For Adidas, the new way also included taking a new approach to athletes. Instead of signing as many as possible, they looked for a few of the game’s elite players who aligned with brand values and had their own brand — read: social media followings — to come with.

CREDIT: Adidas

“A lot of our athletes want to connect with the kid because hockey is a very grassroots-oriented sport,” Corbett says. Near says the best athlete alignments help Adidas show authenticity, too, such as Crosby’s Tim Horton’s deal — arguably the largest brand influencer on the game of hockey in Canada — putting Crosby and his Adidas uniform on the side of 250 million coffee cups across Canada.

“The kids deserve to know these players much deeper than they do now,” Corbett says. “We need to continue to introduce these athletes to those passionate fans and non-passionate fans. We owe it to the sport and owe it to our brand.”
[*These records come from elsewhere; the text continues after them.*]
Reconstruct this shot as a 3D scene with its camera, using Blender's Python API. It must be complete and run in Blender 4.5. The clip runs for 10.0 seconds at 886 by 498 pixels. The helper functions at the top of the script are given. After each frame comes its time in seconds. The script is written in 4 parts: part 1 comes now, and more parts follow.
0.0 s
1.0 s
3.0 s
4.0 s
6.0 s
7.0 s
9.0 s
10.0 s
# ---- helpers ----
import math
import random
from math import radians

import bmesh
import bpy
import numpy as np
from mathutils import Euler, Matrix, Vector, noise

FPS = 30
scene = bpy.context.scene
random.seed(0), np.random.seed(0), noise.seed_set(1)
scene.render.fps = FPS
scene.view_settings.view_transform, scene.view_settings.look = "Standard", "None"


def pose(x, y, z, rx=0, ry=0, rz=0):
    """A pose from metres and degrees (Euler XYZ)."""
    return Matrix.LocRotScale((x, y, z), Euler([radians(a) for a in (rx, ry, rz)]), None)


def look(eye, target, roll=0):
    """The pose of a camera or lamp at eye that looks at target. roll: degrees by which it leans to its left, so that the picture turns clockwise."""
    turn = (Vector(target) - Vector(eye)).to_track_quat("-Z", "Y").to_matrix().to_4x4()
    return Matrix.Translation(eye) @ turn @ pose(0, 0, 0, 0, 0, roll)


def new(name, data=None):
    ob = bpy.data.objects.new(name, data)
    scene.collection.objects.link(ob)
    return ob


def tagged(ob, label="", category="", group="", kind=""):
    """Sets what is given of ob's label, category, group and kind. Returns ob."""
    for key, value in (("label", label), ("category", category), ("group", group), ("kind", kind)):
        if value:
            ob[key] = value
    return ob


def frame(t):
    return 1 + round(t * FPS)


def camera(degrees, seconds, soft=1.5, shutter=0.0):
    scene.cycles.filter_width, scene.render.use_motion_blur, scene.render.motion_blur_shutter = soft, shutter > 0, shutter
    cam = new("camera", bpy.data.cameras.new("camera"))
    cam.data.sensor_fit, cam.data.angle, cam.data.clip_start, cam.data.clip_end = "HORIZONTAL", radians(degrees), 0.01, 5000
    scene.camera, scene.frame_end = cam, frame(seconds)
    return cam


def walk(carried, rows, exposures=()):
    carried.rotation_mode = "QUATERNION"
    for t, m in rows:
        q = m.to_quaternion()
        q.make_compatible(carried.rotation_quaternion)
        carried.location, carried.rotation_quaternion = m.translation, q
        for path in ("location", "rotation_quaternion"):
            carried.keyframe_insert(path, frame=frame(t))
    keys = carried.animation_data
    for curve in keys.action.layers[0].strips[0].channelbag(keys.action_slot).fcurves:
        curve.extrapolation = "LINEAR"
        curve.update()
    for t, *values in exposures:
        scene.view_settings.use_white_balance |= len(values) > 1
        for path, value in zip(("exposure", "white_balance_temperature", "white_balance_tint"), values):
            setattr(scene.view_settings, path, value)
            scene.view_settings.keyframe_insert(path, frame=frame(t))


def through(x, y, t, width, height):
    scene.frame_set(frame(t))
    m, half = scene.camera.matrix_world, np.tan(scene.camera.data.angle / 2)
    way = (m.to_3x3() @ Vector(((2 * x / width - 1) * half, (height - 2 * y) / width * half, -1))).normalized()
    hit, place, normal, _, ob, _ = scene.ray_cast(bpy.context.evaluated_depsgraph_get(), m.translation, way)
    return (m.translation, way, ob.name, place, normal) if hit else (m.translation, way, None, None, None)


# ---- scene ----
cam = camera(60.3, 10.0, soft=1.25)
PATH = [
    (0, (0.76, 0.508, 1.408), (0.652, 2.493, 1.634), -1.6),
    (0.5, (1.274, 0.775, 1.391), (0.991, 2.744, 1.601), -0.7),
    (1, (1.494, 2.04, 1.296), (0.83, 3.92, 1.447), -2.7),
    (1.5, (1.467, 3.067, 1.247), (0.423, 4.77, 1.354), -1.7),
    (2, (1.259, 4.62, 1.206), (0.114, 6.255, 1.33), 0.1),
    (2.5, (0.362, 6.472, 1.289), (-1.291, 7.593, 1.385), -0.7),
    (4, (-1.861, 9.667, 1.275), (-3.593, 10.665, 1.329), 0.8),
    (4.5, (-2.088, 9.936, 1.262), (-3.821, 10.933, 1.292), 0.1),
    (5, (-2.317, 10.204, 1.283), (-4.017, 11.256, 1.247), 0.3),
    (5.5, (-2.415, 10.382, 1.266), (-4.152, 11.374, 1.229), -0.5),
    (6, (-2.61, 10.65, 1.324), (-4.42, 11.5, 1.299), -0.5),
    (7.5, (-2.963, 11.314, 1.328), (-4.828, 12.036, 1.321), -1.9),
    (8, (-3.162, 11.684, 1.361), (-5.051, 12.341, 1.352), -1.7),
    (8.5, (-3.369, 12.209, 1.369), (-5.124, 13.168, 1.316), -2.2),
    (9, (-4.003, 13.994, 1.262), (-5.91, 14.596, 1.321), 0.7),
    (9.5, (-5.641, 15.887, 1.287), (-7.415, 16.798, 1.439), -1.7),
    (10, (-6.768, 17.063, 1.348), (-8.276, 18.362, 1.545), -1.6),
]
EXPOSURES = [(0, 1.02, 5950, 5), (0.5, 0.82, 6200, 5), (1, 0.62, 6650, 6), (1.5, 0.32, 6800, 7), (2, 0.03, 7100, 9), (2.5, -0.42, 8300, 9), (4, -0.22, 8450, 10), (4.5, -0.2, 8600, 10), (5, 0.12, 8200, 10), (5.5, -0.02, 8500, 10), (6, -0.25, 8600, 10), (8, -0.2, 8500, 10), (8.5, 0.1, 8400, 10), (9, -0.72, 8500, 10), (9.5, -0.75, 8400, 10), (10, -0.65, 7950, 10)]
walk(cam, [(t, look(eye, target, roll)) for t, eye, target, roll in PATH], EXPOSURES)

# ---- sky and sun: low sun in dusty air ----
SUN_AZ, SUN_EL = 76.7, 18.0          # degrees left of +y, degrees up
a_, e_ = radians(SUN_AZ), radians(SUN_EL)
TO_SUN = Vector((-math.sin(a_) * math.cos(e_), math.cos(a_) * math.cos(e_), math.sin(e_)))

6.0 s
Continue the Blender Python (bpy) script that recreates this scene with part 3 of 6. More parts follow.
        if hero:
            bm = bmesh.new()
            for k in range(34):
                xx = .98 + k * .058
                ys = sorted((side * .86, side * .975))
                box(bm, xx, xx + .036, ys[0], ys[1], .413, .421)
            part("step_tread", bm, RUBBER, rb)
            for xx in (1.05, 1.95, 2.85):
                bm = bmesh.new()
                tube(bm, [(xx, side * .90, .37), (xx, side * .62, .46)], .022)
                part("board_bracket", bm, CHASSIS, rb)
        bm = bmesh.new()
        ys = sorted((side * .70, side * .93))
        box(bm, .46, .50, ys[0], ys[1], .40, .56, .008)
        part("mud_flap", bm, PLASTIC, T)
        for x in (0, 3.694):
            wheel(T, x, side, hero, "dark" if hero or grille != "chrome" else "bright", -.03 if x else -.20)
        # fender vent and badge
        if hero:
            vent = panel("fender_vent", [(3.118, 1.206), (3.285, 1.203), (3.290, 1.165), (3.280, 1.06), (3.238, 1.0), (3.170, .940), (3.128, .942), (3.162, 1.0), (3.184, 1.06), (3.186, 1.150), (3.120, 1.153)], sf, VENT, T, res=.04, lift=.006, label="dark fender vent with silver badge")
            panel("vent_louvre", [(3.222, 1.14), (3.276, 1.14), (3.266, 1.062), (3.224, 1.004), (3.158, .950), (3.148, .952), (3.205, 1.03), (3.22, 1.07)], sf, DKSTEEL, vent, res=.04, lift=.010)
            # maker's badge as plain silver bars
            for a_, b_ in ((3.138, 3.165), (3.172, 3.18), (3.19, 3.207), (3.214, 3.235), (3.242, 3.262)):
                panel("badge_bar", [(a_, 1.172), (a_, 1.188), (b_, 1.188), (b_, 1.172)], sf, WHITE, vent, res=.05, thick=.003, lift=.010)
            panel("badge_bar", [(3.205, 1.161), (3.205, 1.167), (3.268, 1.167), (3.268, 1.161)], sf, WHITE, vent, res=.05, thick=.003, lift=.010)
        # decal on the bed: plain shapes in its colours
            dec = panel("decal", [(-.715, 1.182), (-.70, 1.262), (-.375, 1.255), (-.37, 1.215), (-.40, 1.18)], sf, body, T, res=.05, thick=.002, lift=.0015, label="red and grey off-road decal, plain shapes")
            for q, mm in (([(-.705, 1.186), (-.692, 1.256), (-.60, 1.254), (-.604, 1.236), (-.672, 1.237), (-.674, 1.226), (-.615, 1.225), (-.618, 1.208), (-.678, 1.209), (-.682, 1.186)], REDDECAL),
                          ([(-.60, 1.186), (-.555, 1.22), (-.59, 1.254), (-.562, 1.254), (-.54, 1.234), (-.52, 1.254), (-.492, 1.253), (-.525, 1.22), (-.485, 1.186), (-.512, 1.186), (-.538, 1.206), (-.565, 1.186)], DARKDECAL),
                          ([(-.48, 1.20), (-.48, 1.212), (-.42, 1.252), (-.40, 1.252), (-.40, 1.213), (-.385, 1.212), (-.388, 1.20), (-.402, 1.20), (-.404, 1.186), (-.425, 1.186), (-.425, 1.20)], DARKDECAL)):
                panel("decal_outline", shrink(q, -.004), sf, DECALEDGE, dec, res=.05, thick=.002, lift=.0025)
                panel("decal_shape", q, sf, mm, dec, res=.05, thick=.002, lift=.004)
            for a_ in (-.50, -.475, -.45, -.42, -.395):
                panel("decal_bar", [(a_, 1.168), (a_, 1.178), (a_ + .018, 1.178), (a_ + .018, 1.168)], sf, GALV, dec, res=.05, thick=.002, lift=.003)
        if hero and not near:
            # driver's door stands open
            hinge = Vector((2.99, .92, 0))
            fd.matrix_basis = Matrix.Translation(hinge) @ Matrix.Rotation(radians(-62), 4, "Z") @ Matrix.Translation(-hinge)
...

On the retail side, Adidas doesn’t want to stand still. Already some teams have rolled out fresh takes on alternate third jerseys and expect several more teams to have a new third in 2019. Adidas installed an Adizero Zone inside the Minnesota Wild’s Xcel Energy Arena, allowing fans a new style of retail experience. The data has proven successful for the effort, so expect to see the zone appear in plenty of other arenas around the NHL. Adidas makes only the Authentic sweater for fans, creating a dramatic shift around market share of Authentic jersey purchases. What was once a low single digit representation of the jersey purchases has ballooned to in excess of 50 percent of jerseys sold.

Moving forward, Adidas Hockey knows it must keep moving fast. And moving globally. And for women. It has goals to keep its efforts focused forward.

“Our first year in the league was when the league was commemorating its first 100 years in hockey,” Corbett says. “Now what does the next 100 years look like and how can we help create that?”